By learning in public. By presenting yourself on the digital stage of the world, forcing yourself to transform what you learned into something your own.

But why?

Sharing your work openly and transparently creates faster feedback loops on your work. Feedback loops accelerate learning and improve what you are building. People will judge, comment, and encourage your work. Their feedback helps you navigate what is working and what is not.

You also discover like-minded people who support your work and offer opportunities to learn more and connect with other passionate and curious people. People will want to help you, and some might even mentor you for free.

You discover your potential. By finding different methods to build and share your journey, you find an intersection of interests and skills that make you unique.

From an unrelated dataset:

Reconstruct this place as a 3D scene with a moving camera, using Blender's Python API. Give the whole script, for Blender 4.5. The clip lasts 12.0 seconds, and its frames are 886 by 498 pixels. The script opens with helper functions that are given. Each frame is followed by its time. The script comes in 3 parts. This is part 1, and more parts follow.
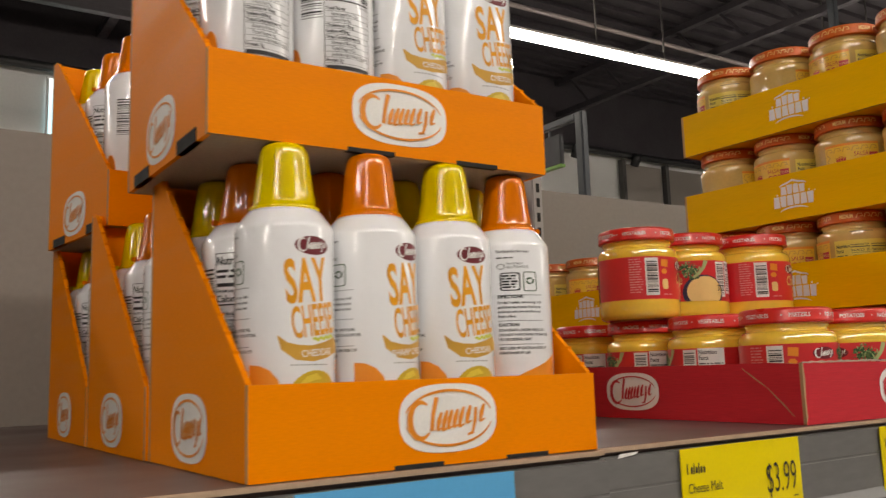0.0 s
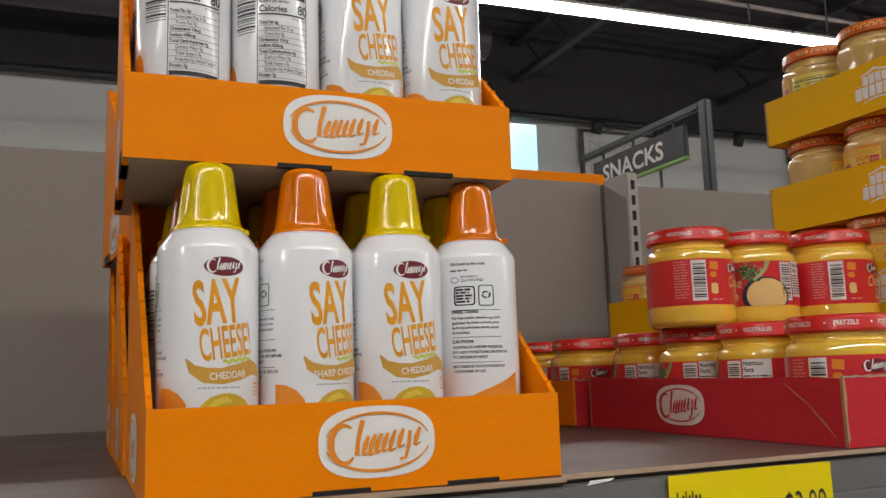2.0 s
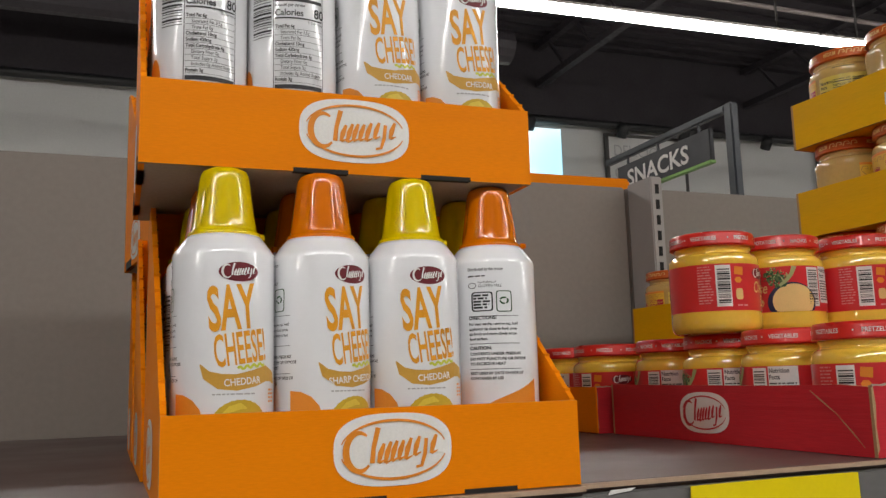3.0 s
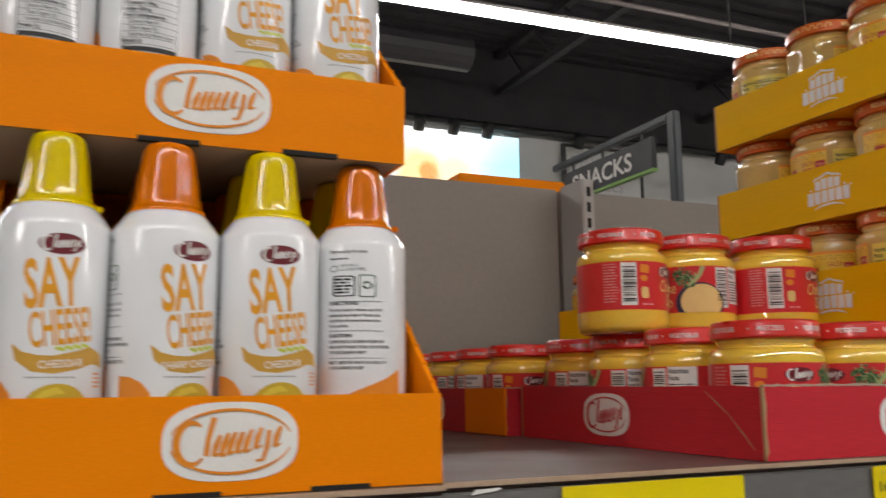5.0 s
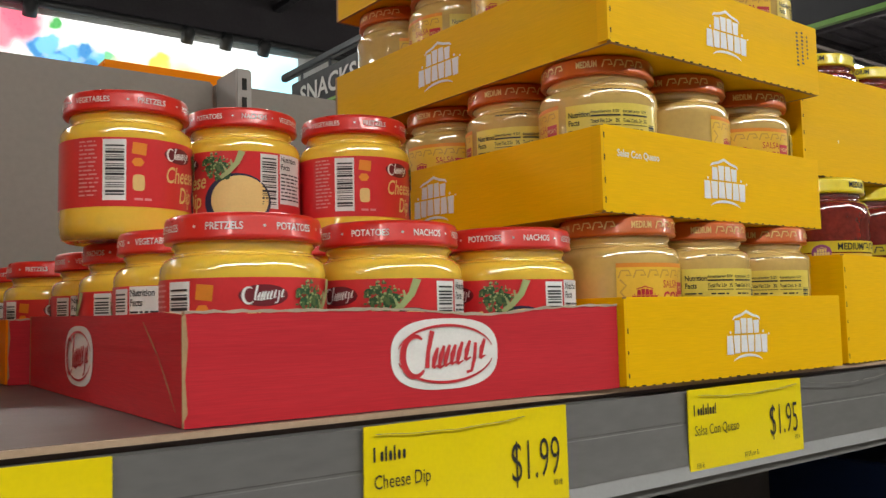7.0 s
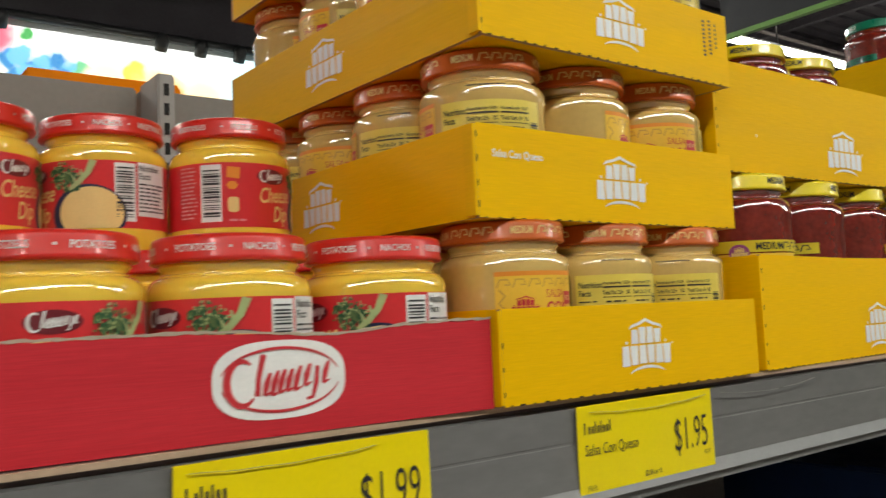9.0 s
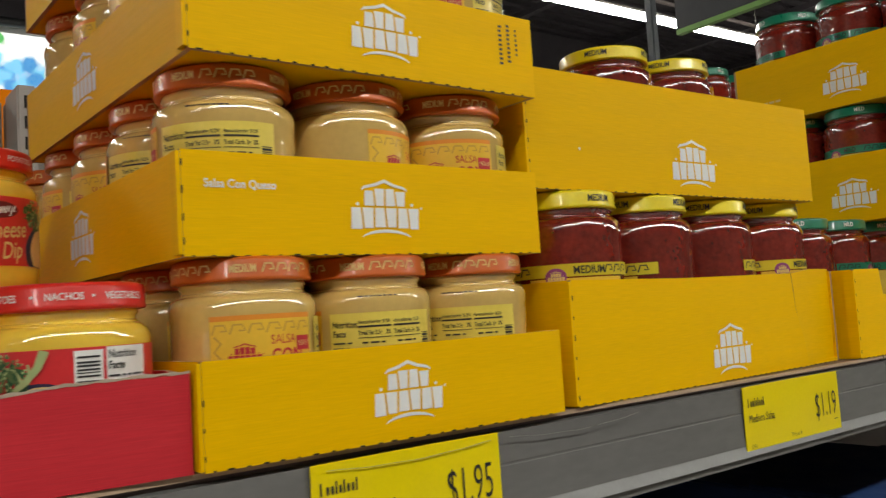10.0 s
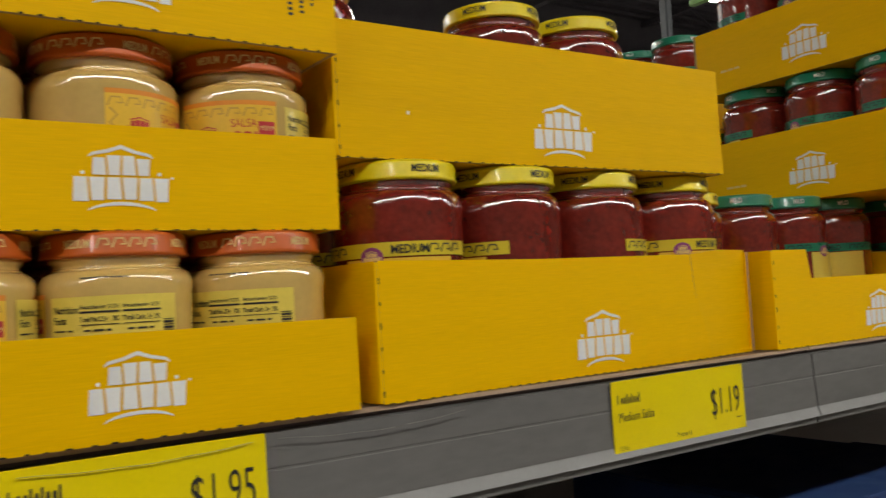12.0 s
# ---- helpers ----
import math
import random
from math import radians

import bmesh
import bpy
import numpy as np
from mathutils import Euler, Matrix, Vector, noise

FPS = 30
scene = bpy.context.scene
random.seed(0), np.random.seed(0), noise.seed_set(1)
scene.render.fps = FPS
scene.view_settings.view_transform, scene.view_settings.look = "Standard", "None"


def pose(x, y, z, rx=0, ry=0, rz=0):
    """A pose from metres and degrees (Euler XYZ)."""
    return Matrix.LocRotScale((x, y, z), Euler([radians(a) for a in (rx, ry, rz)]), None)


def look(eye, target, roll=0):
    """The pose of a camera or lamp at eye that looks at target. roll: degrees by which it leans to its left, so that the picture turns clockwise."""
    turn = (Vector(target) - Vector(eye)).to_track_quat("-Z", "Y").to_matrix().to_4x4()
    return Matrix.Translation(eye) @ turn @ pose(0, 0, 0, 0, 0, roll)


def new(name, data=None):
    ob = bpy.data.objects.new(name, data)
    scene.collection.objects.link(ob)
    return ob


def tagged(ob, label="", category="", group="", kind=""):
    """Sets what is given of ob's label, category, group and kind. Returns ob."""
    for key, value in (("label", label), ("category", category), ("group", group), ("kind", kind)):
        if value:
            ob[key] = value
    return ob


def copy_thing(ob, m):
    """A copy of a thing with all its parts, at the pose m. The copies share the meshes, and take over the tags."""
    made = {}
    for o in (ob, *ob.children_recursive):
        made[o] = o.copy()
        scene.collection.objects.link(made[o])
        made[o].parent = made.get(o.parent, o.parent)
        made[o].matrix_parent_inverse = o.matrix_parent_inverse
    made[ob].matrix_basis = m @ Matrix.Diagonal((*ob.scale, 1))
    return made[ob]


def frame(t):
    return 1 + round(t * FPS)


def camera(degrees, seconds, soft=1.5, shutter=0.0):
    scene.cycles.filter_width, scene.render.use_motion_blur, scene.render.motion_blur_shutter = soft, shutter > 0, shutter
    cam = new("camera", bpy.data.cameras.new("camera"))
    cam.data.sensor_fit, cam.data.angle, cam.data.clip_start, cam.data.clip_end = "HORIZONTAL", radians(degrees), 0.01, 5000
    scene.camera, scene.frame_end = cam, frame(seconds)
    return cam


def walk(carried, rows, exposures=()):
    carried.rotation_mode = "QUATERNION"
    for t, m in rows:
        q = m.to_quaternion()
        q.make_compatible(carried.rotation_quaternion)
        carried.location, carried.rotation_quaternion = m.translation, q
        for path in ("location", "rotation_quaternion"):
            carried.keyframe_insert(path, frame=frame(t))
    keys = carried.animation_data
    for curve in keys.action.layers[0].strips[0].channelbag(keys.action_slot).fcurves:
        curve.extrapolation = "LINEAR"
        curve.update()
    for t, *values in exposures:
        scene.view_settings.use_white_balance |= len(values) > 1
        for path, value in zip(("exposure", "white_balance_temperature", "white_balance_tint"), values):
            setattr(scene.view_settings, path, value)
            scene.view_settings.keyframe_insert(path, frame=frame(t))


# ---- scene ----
cam = camera(54.3, 12.0, soft=1.4, shutter=0.35)
PATH = [
    (0, (0.036, 0.008, 1.389), (1.126, 1.661, 1.67), -1.8),
    (0.5, (0.097, 0.004, 1.396), (1.165, 1.67, 1.68), -2.3),
    (1, (0.134, -0.01, 1.4), (1.099, 1.719, 1.683), -2.4),
    (1.5, (0.151, -0.029, 1.397), (0.999, 1.761, 1.68), -2.1),
    (2, (0.157, -0.031, 1.397), (0.907, 1.8, 1.686), -1.8),
    (2.5, (0.161, -0.029, 1.398), (0.869, 1.818, 1.692), -1.9),
    (4.5, (0.178, -0.02, 1.394), (0.87, 1.827, 1.721), -0.6),
    (5, (0.223, -0.016, 1.388), (1.003, 1.798, 1.706), -0.6),
    (5.5, (0.282, -0.019, 1.381), (1.23, 1.725, 1.628), -1.6),
    (6, (0.363, 0.024, 1.376), (1.466, 1.684, 1.551), -1.8),
    (6.5, (0.452, 0.059, 1.381), (1.62, 1.675, 1.533), -1.5),
    (6.7, (0.481, 0.068, 1.384), (1.667, 1.671, 1.537), -1.3),
    (8.3, (0.532, 0.068, 1.384), (1.696, 1.688, 1.529), -1.1),
    (8.5, (0.54, 0.065, 1.385), (1.704, 1.685, 1.528), -1.1),
    (9, (0.583, 0.058, 1.389), (1.786, 1.648, 1.547), -2.7),
    (9.5, (0.654, 0.035, 1.397), (1.88, 1.607, 1.555), -3.5),
    (10, (0.729, 0.013, 1.407), (1.935, 1.601, 1.556), -3.7),
    (10.5, (0.773, -0.007, 1.408), (1.889, 1.646, 1.56), -3.5),
    (11, (0.799, -0.017, 1.405), (1.831, 1.689, 1.564), -3.4),
    (11.5, (0.845, -0.011, 1.397), (1.883, 1.692, 1.538), -3.3),
    (12, (0.892, -0.022, 1.399), (2.001, 1.639, 1.515), -3.4),
]
walk(cam, [(t, look(eye, target, roll)) for t, eye, target, roll in PATH],
     exposures=[(0, 0.05, 7300, 12), (0.5, 0.02, 7150, 12), (1, 0.0, 6850, 11), (1.5, -0.03, 6650, 10), (2, -0.05, 6600, 10), (5.0, -0.08, 6600, 10), (5.5, -0.03, 6600, 9), (6.0, 0.13, 6600, 8), (6.5, 0.13, 6600, 7),
                (8.5, 0.11, 6650, 3), (9.0, 0.09, 6650, 3), (9.5, -0.02, 6700, 4), (10.5, -0.15, 6850, 5), (12, -0.22, 6850, 7)])

# ---- world and lights ----
world = bpy.data.worlds.new("store_air")
scene.world = world
world.use_nodes = True
world.node_tree.nodes["Background"].inputs[0].default_value = (0.9, 0.95, 1.0, 1)
world.node_tree.nodes["Background"].inputs[1].default_value = 0.02
STRIP = 45.0          # brightness of the linear ceiling fixtures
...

Learning is a social and collaborative process. If you share your work, you develop durable ideas because they have seen the feedback of others. If you don’t, you carry the burden of failure, confusion, and overwhelm on your own.

Conclusion

Learning is the only way to adapt to the exploding tech landscape.

You have to learn on the job, learn new software, learn new ways of doing old things. The only constant is learning.

I’ve shown you what you can do to stay ahead of the curve and sustainably acquire new knowledge and skills.

Here is what you can do today:

  1. Grab a pen and paper and go outside for a walk.
  2. Make a trip to the library (or visit the digital catalog).
  3. Before a practice/study session, set an intention of what you want to improve.
  4. Play around with knowledge base software like Obsidian.
  5. Share what you’ve been learning on social media.

Learning doesn’t have to be hard or long. It can be a fun and social activity that benefits you and those around you. Don’t be afraid to learn about things that interest you but aren’t related to what you need to do. Knowledge has a weird way of circling and connecting the most diverse parts of the world.